Thanks so much to blueboy2419 for posting the recipe for this French bread. It looks fantastic. Just letting it cool down for lunch. Ironically, blueboy2419 mentioned adding stout to the bread (I didn't) and getting it at the Liverpool Organic Brewery in England, and, while we live in California, my husband is from Liverpool, and we were just there over the holidays visiting with his family. We go often, so I hope we can visit the brewery. I saw on their web site that there is a big beer festival when we are visiting, so my husband will be "made up" with that. It's really a small world.
I had been making more classic sourdough lately, so I knew I had to do something heavier, with different flours. It worked well for sandwiches for lunch. The crumb was very even throughout. It's a nice recipe I have made before and attached the link below. It takes a couple of days, so you have to plan ahead!
I've had varying success with the crumb on a number of loaves. I think this is one of my best efforts so far, but far from perfect as I compare to other wonderful bread posts I see on this site. Interested in opinions on this. Thanks. Phyllis
This is one of my all-time favorites. I love the Classic sourdough baked in the LaCloche. The crust usually comes out very well, and no tray with water is needed in the bottom of the oven. I bought a Bordelaise scorer online for about $12, and it really helps with the scoring. Recently, I have used primarily white sourdough starter, but I have added a touch of whole wheat and rye starter, which give the bread a bit of a different taste. It's fun to experiment.
When my husband and i were in England for the holidays, I brought my sourdough starter with me. When our visit was nearing the end, I wanted to use up the fresh ingredients on hand for one last bake. I made a classic sourdough recipe and after letting it proof overnight, I diced up tomatoes, drained them on paper towels and then seasoned them with salt and pepper, Italian seasoning and garlic powder. While that sat for a bit, I did a number of stretch and folds with the dough. I had some olives left, so I cut those up and kneaded the pieces into one loaf. I flattened both of the loaves and laid in mozzarella cheese and then layered it with the tomato mixture. I left an inch around and sealed them both shut. I had some excellent grana padano cheese, so I grated it and put it on top of each loaf. After baking for some time, I put mozzarella on top as well during the final few minutes of the bake.
My English family and friends really enjoyed it. One friend made homemade leek and potato soup and heated the bread up to have for dinner. I gave the other loaf to my nieces and their husbands. My husband and i didn't even try them, so I will definitely have to make them again!

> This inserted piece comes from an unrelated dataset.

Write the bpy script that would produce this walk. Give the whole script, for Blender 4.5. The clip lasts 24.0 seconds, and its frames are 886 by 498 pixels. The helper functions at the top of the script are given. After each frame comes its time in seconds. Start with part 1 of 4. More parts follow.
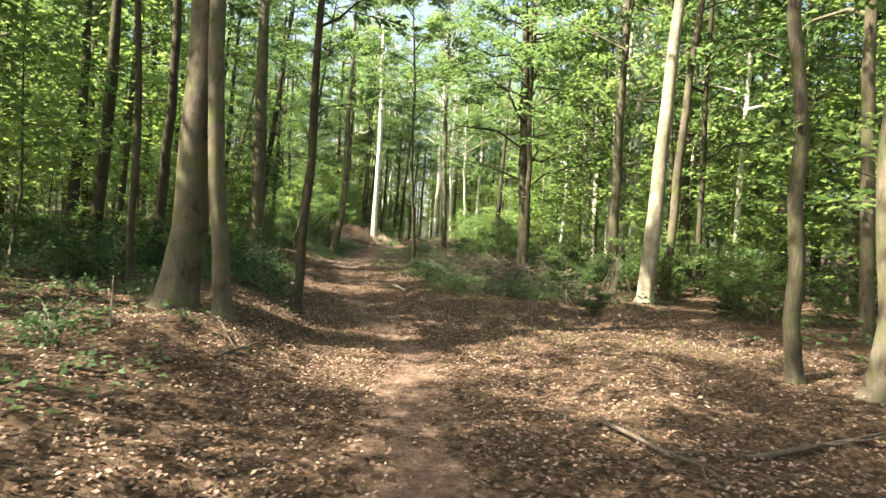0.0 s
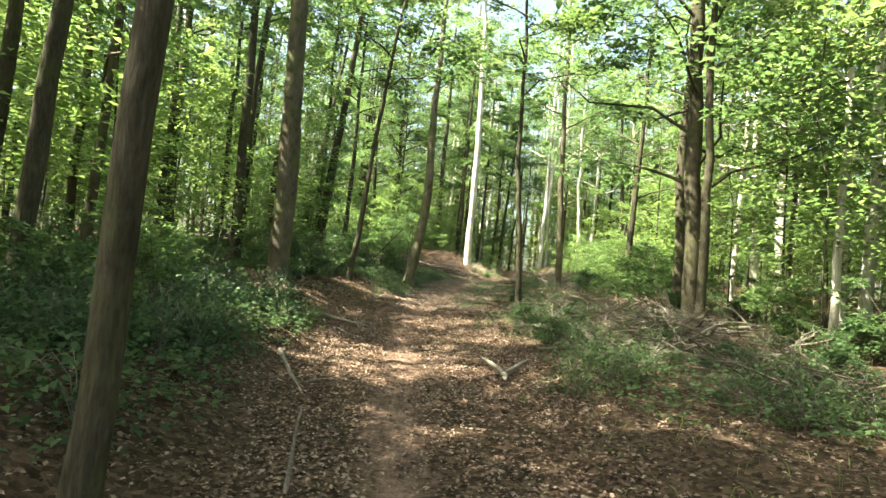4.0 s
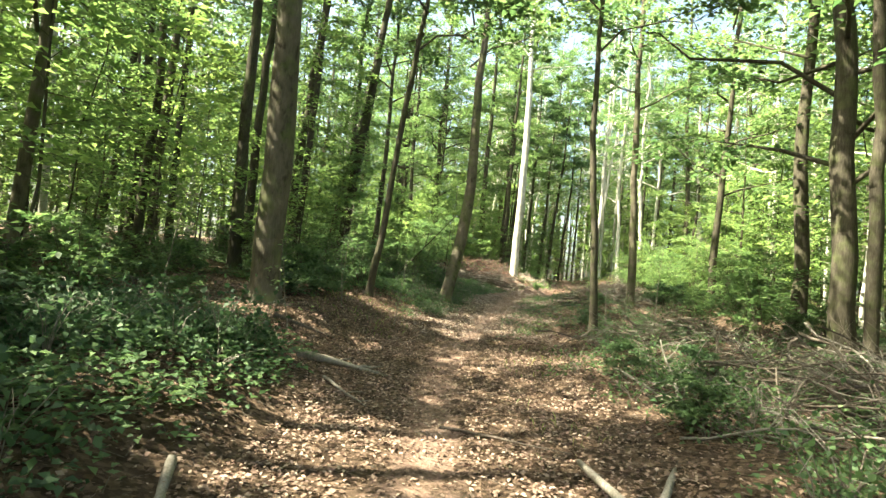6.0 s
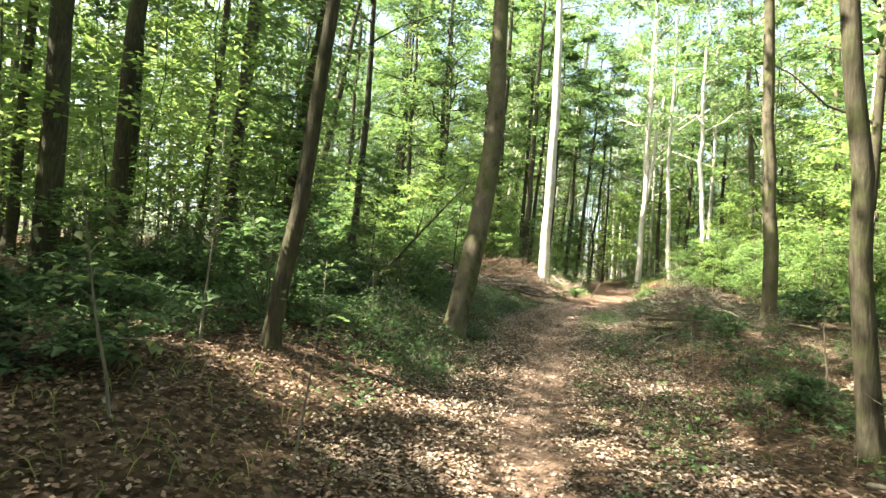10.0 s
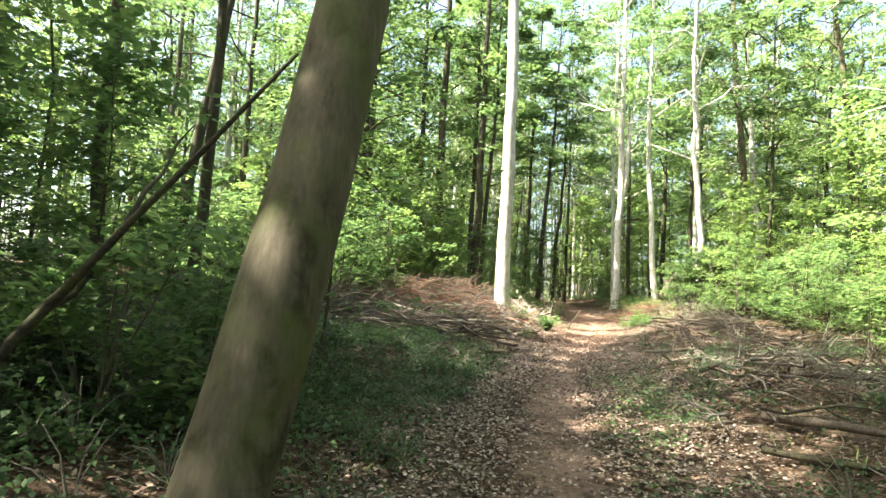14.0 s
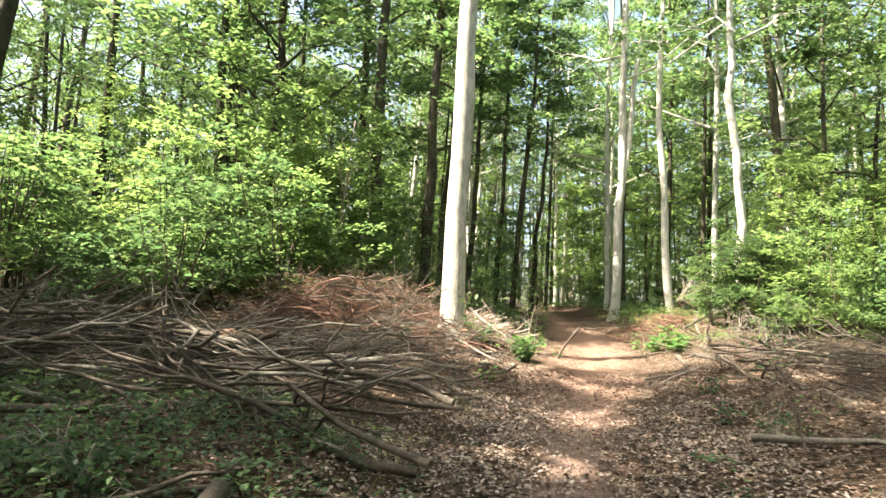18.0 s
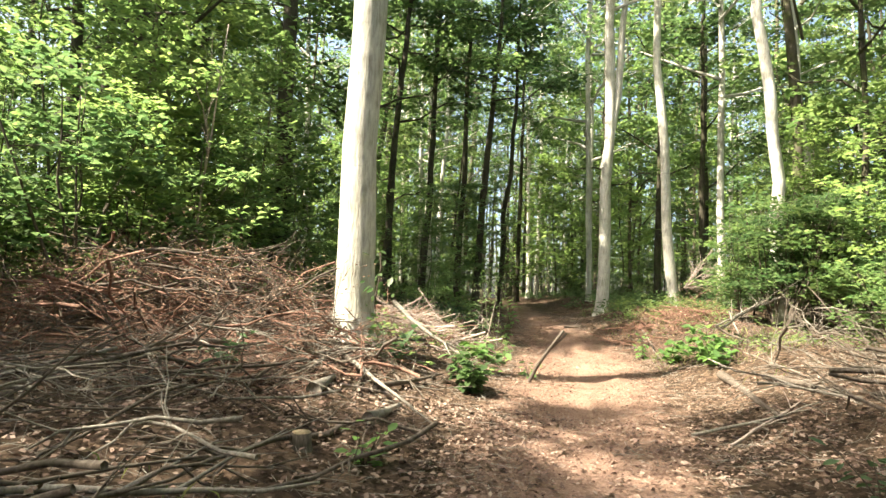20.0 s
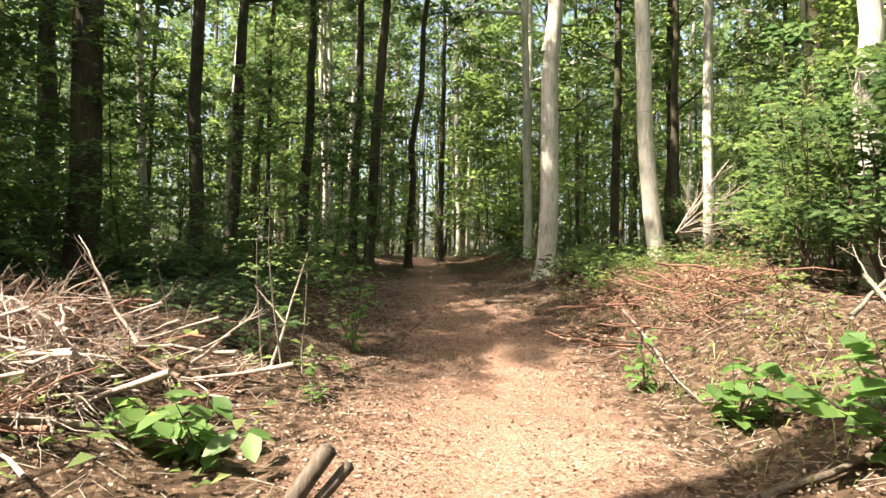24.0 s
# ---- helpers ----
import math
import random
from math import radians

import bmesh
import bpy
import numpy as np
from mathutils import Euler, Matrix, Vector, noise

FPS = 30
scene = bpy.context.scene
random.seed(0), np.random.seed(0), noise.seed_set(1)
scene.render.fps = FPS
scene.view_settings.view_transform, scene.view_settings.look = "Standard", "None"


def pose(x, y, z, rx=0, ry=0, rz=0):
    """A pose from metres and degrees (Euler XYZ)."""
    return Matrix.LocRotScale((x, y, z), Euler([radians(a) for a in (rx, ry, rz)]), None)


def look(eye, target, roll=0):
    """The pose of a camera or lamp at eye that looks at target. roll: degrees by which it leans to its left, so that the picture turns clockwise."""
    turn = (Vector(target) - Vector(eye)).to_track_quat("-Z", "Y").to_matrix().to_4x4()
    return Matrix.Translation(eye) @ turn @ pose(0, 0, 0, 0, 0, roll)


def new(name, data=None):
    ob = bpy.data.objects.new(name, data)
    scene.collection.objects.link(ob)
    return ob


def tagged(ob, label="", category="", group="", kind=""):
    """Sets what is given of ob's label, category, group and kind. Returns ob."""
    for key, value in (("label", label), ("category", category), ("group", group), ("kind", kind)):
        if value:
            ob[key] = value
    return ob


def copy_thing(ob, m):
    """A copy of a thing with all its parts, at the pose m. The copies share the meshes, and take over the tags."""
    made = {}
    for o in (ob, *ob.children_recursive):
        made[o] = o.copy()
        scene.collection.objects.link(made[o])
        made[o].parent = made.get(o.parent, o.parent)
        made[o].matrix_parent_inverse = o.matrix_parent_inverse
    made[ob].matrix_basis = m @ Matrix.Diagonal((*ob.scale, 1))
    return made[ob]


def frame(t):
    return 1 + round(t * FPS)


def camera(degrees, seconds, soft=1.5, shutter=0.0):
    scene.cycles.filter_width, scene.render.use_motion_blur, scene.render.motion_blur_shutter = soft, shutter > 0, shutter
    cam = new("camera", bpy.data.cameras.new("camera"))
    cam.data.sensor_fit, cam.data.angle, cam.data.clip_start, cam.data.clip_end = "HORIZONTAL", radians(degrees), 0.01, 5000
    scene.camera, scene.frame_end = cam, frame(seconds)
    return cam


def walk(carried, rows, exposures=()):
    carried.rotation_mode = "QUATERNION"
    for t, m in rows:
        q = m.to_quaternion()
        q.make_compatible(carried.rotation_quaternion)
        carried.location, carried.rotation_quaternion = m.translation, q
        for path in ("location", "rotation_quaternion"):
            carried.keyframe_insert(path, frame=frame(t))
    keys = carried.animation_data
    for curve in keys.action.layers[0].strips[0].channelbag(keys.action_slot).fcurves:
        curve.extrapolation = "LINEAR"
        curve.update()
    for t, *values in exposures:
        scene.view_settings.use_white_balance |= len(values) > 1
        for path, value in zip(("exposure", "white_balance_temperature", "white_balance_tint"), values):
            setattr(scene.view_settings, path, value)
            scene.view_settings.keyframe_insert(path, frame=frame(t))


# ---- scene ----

I had a request to make crusty sourdough rolls when my husband and I were visiting family in England for the holidays. I brought along my sourdough starter in checked luggage (TSA searched it), but the "baby" white and rye sourdough starters came through very well. In fact, they performed better than the "mother" sourdough starters back in the U.S. performed recently. I used the recipe below, but divided the loaf into rolls (and I didn't have my LaCloche, so.just used parchment paper and plenty of water in the bottom of the oven tray to create the steam to make the rolls crusty). English friends and family gave the rolls the thumbs up. I will definitely make them again now that I am back stateside.
We spent the holidays with my husband's family in England. We haven't been able to do that many times over the years, so it was very nice. I brought my sourdough starter with me, white and rye. I put it in checked baggage; TSA searched the bag, but the starter came through very well. It started up very easily, and I baked many things while we were over. I'll try and share some of them. It was fun to be able to bake over the holidays while we there!
This is the crumb for the multi-grain sourdough I experimented with recently over three days. The dough was primarily unbleached white and spelt with a touch of whole wheat. The levain was left for 18 hours, due to cold temperatures, and the dough was refrigerated for almost 36 hours and then set out at room temperature overnight in a banneton. I will continue to tinker....
I have been experimenting with different flours, different hydration, refrigerated proofing, etc. to see if I can improve my sourdough baking. This one turned out well, using a three-day method and primarily unbleached white flour and spelt flour. There is a touch of whole wheat as well. I liked this try and will continue to try and refine my baking!
Started this loaf on Monday night, using the recipe at the link below. I liked it and will definitely make it again. We had it for lunch when it was hot--a bit too hot. Had to have lunch early with turkey in the oven! Happy Thanksgiving to everyone.